- WRITTEN INSTRUCTION
Pull out every line containing the string "random".

##### TASK INPUT

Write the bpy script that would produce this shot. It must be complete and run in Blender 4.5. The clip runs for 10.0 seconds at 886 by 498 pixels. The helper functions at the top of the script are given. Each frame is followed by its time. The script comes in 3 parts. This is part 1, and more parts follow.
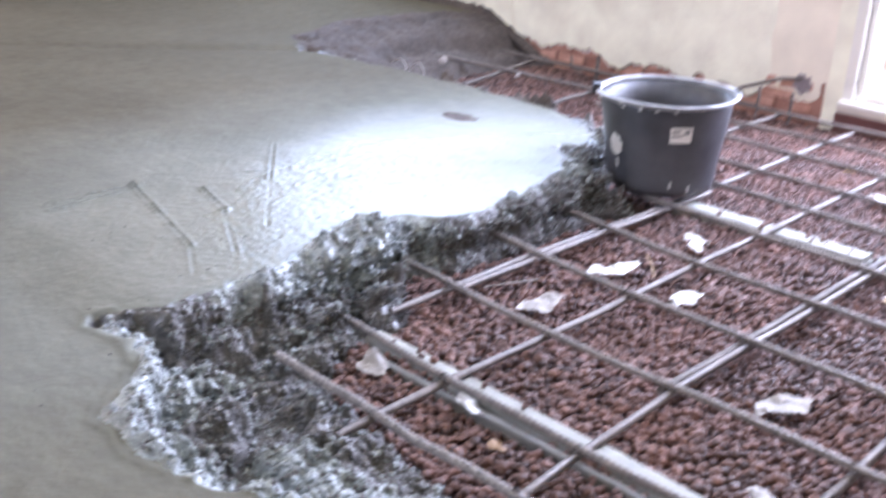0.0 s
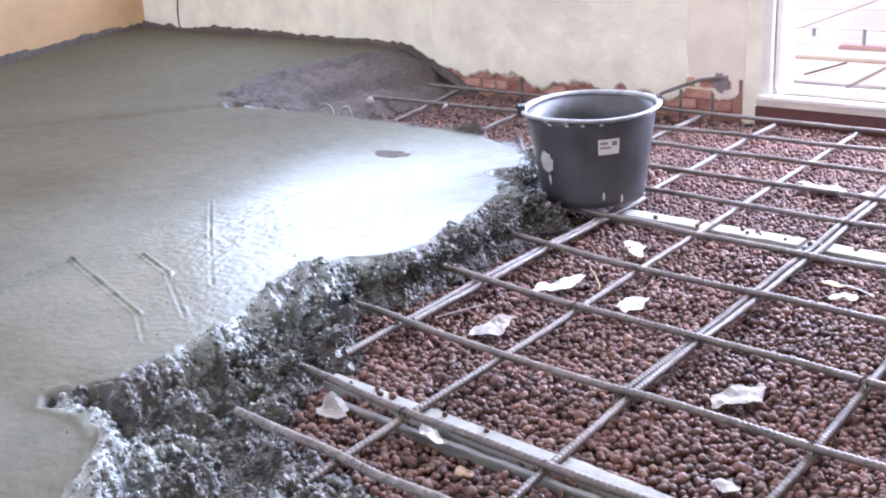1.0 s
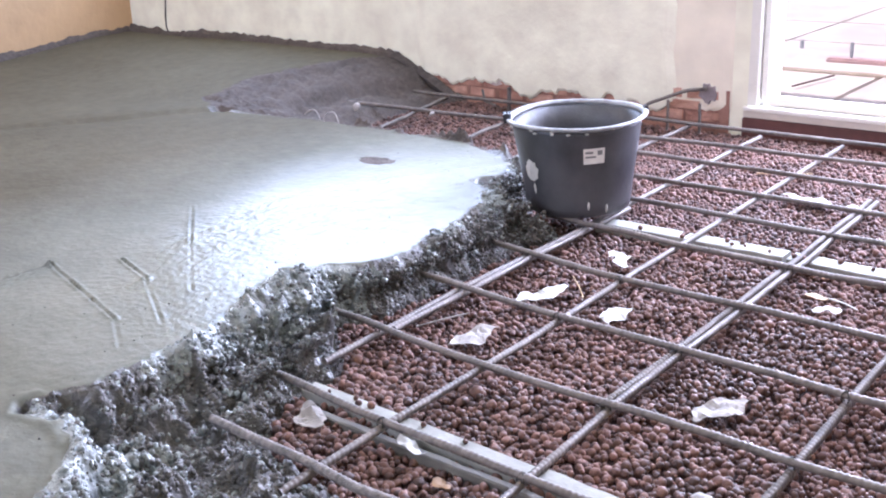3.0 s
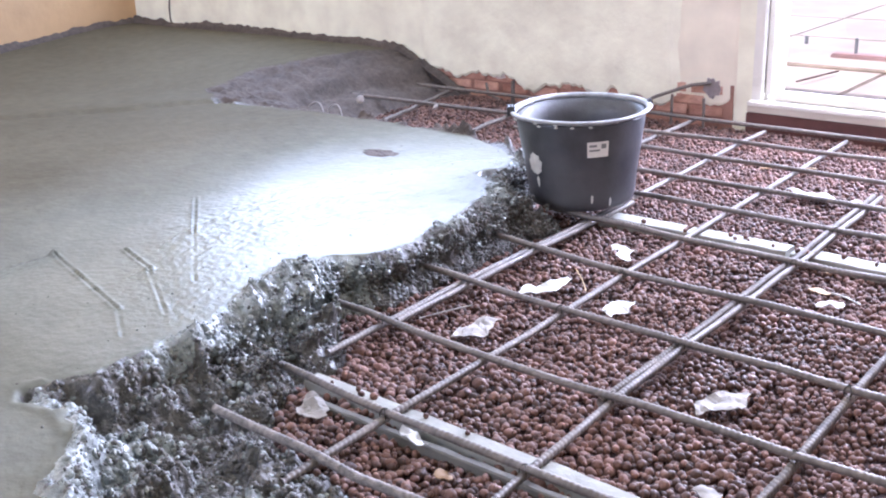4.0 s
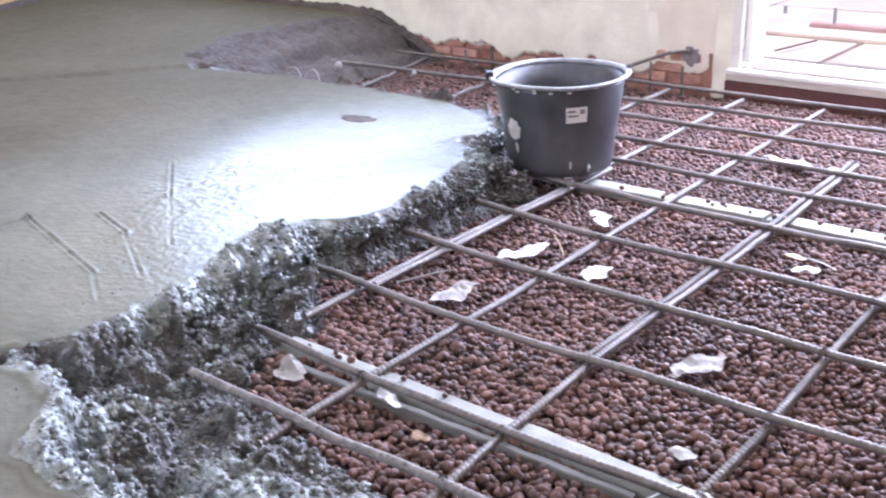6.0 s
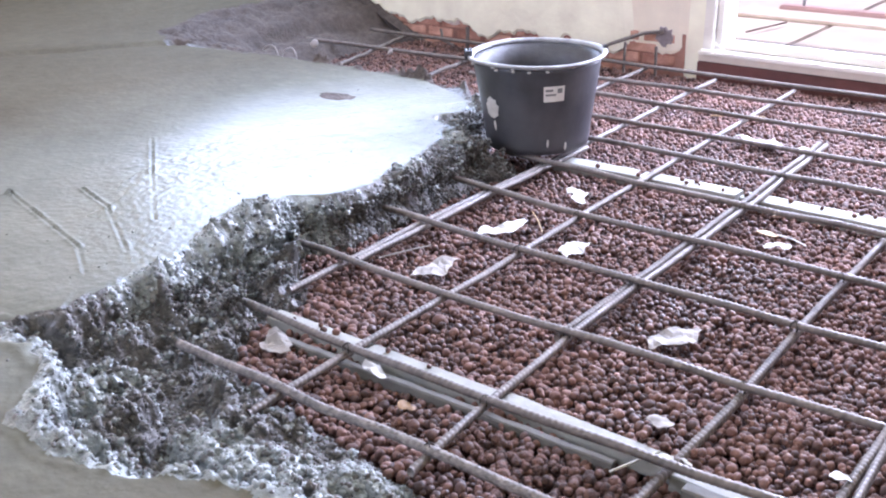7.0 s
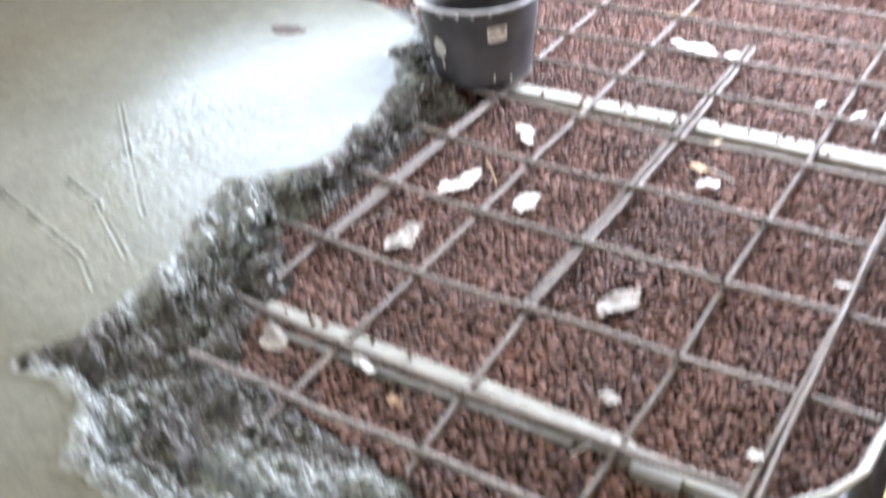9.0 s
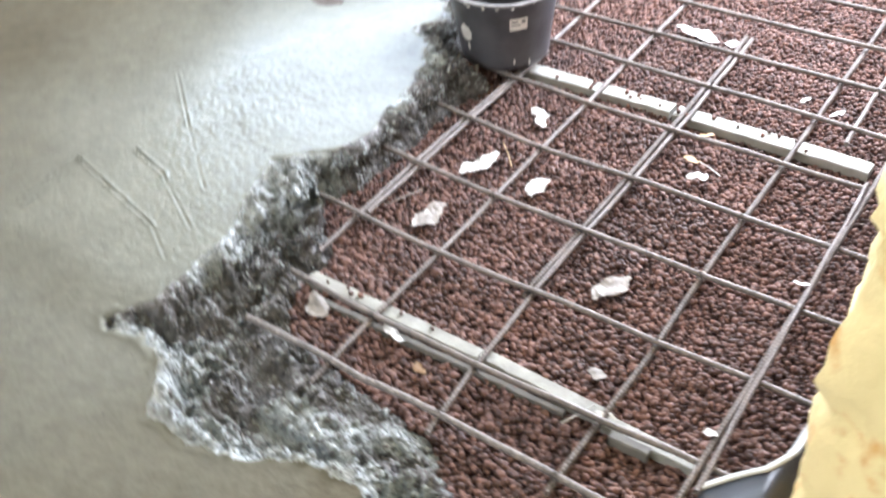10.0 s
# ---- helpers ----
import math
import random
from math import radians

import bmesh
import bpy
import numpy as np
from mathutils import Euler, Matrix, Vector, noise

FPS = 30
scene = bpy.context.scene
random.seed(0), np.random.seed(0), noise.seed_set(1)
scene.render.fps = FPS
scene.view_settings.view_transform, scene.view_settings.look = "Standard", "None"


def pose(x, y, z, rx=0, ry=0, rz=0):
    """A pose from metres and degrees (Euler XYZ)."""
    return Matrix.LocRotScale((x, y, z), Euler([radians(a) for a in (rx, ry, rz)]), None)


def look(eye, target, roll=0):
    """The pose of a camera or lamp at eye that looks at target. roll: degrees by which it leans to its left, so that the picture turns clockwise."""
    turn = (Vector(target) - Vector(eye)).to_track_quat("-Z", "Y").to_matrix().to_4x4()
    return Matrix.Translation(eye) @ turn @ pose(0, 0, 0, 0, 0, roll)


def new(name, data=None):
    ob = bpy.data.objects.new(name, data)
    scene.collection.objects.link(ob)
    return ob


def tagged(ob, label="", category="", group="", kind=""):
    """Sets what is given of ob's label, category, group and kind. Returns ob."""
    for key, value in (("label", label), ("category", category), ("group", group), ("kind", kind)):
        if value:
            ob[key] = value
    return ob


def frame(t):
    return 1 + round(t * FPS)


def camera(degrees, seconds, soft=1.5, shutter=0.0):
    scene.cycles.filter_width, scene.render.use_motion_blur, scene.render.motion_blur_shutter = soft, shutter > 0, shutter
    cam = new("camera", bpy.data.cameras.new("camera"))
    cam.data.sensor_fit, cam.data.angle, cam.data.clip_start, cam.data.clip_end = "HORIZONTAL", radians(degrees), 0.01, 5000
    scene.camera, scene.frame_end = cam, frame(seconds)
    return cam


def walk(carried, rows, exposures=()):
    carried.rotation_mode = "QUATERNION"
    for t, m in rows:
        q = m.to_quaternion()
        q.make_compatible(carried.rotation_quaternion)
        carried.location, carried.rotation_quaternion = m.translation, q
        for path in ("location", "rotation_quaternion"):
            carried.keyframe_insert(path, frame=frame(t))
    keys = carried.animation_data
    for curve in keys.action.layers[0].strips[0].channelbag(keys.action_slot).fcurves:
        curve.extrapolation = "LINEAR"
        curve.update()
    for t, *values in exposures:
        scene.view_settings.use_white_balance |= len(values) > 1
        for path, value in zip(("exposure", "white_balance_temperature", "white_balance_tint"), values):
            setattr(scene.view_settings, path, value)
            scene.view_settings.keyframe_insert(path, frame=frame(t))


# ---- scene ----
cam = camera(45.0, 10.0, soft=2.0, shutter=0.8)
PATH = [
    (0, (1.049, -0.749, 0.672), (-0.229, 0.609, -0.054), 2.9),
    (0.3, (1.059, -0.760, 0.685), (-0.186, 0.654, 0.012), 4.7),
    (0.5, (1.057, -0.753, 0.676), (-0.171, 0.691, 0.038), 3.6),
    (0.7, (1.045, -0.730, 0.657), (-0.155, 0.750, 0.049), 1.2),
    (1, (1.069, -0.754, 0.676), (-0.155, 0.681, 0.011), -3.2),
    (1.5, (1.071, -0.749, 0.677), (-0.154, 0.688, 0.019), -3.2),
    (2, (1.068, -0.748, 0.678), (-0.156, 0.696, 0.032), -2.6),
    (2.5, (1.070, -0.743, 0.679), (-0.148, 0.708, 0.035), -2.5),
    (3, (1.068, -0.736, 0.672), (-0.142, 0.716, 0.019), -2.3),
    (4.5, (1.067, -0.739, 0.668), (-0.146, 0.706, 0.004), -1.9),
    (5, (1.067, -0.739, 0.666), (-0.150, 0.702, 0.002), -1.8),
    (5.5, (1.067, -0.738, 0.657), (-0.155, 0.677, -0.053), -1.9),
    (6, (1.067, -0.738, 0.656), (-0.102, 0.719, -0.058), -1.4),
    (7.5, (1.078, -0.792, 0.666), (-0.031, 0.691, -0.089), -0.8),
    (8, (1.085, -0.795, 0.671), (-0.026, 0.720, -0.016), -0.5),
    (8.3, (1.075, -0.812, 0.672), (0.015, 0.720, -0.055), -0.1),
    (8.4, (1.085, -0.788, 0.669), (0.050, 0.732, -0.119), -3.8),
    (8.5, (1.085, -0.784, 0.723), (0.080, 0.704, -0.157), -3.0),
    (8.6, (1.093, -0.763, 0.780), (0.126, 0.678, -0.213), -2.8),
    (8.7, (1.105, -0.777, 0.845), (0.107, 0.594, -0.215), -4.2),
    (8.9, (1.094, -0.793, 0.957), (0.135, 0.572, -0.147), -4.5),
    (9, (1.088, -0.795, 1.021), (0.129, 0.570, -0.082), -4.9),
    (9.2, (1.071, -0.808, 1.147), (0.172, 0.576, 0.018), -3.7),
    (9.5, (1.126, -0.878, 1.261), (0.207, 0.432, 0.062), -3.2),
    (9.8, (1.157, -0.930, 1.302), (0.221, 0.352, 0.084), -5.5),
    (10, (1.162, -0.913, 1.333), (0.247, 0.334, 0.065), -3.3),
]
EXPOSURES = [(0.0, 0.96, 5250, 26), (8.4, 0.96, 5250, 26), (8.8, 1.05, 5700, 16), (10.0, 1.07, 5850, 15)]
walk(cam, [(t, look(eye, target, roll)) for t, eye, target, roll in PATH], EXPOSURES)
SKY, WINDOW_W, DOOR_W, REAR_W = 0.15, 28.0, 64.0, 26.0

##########
##### TASK INPUT

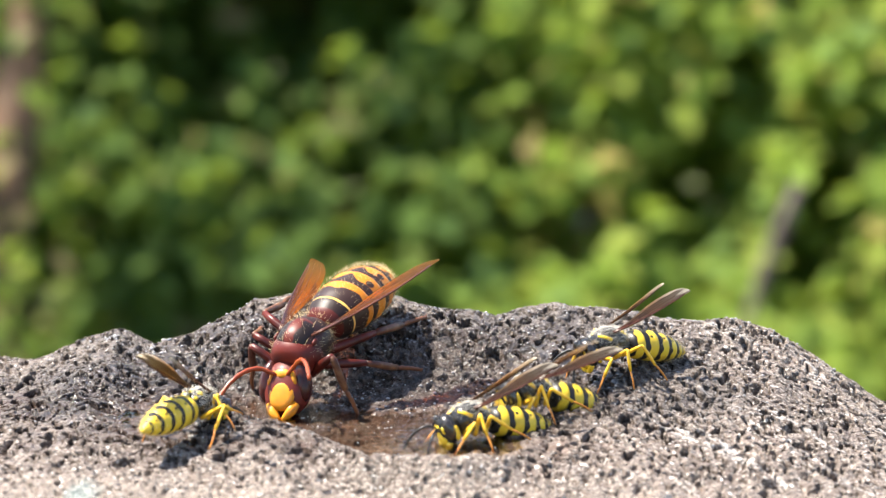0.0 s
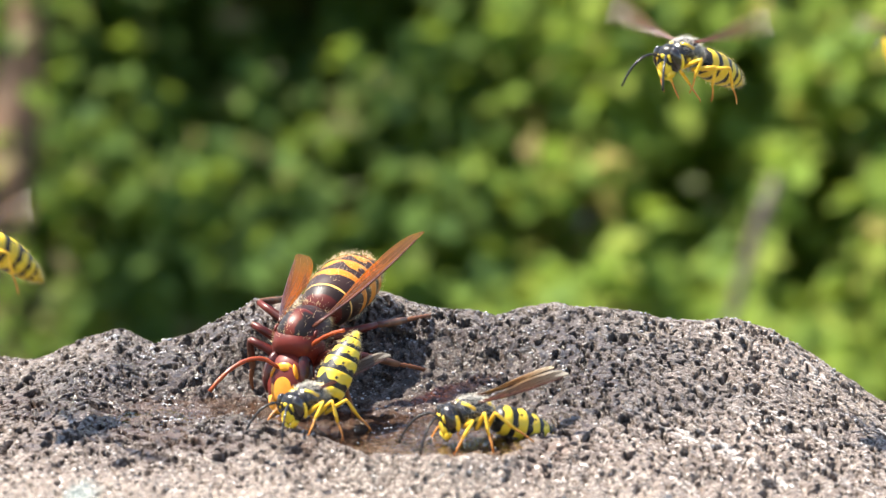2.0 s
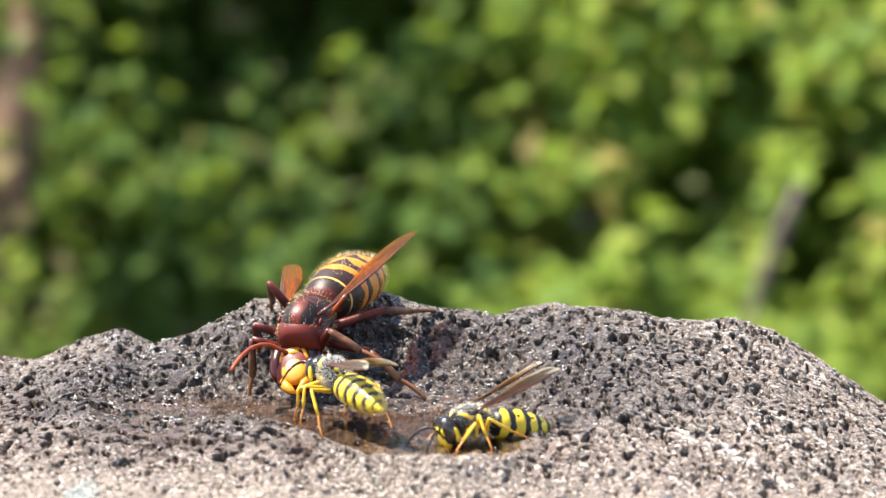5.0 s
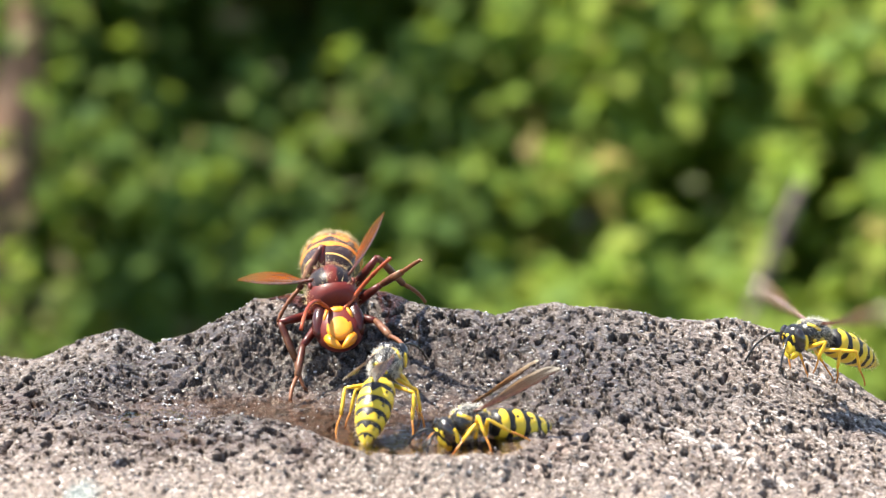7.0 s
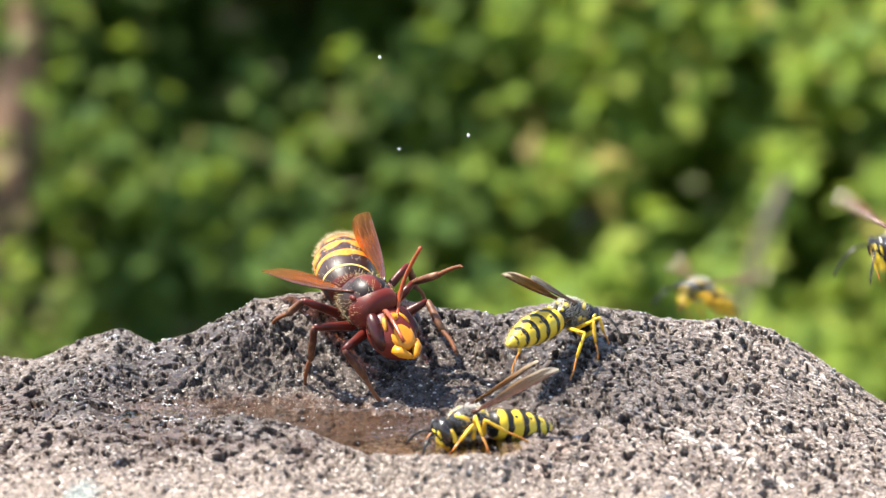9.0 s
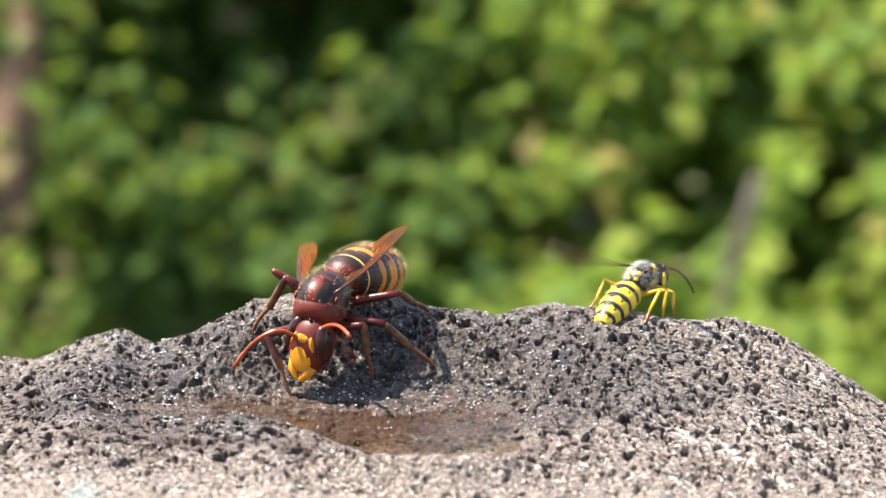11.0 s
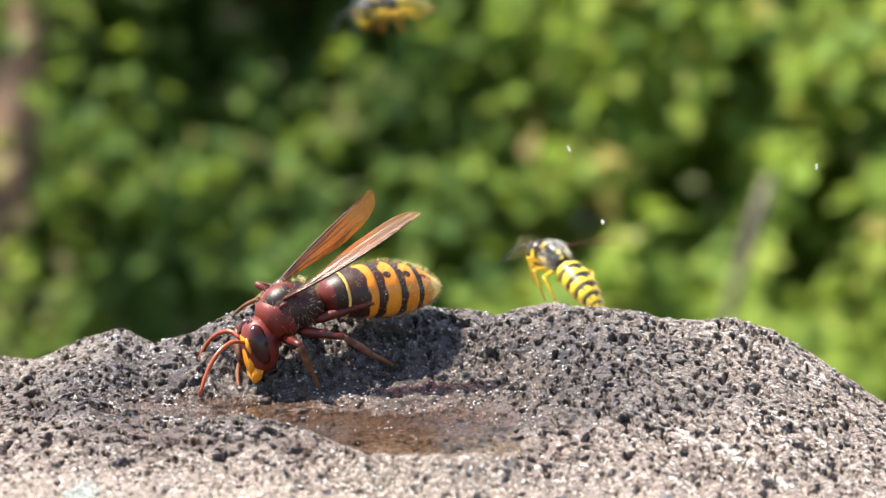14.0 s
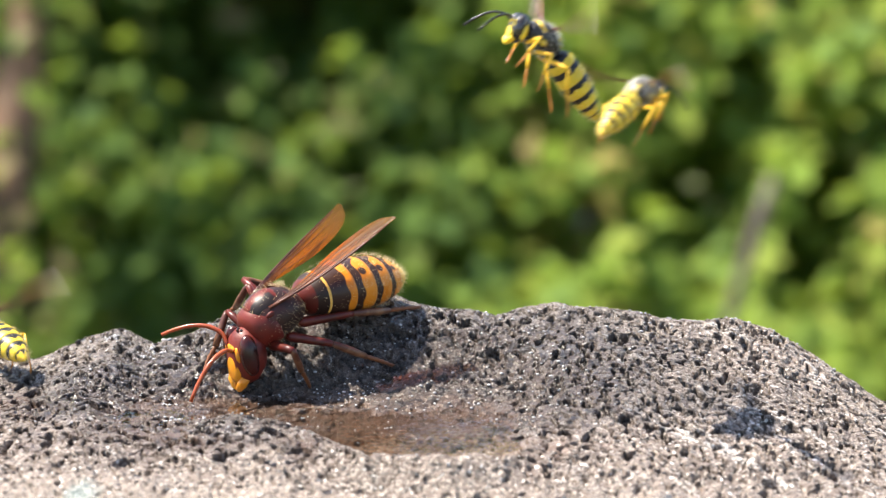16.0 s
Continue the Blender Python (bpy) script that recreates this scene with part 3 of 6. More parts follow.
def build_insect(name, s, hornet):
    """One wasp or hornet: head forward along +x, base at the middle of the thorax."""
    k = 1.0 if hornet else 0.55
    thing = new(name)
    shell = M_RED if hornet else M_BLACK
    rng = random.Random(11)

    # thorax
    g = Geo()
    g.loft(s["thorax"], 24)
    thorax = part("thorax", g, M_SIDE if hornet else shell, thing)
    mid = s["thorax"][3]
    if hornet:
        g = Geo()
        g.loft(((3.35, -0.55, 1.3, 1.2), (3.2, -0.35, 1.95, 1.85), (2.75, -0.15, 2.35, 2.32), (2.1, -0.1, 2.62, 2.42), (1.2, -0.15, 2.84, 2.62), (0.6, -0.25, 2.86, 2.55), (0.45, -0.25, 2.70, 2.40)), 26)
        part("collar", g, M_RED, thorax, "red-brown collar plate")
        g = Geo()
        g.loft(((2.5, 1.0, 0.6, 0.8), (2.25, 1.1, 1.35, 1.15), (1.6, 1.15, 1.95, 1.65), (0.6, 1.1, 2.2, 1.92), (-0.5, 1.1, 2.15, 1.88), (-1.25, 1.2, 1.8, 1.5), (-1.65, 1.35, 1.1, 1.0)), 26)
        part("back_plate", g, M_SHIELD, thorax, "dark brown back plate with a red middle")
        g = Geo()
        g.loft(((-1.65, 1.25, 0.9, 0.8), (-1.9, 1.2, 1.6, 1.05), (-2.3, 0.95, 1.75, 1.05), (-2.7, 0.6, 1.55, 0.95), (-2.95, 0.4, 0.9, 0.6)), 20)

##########

- FULL SOLUTION
import random
random.seed(0), np.random.seed(0), noise.seed_set(1)
    rng = random.Random(11)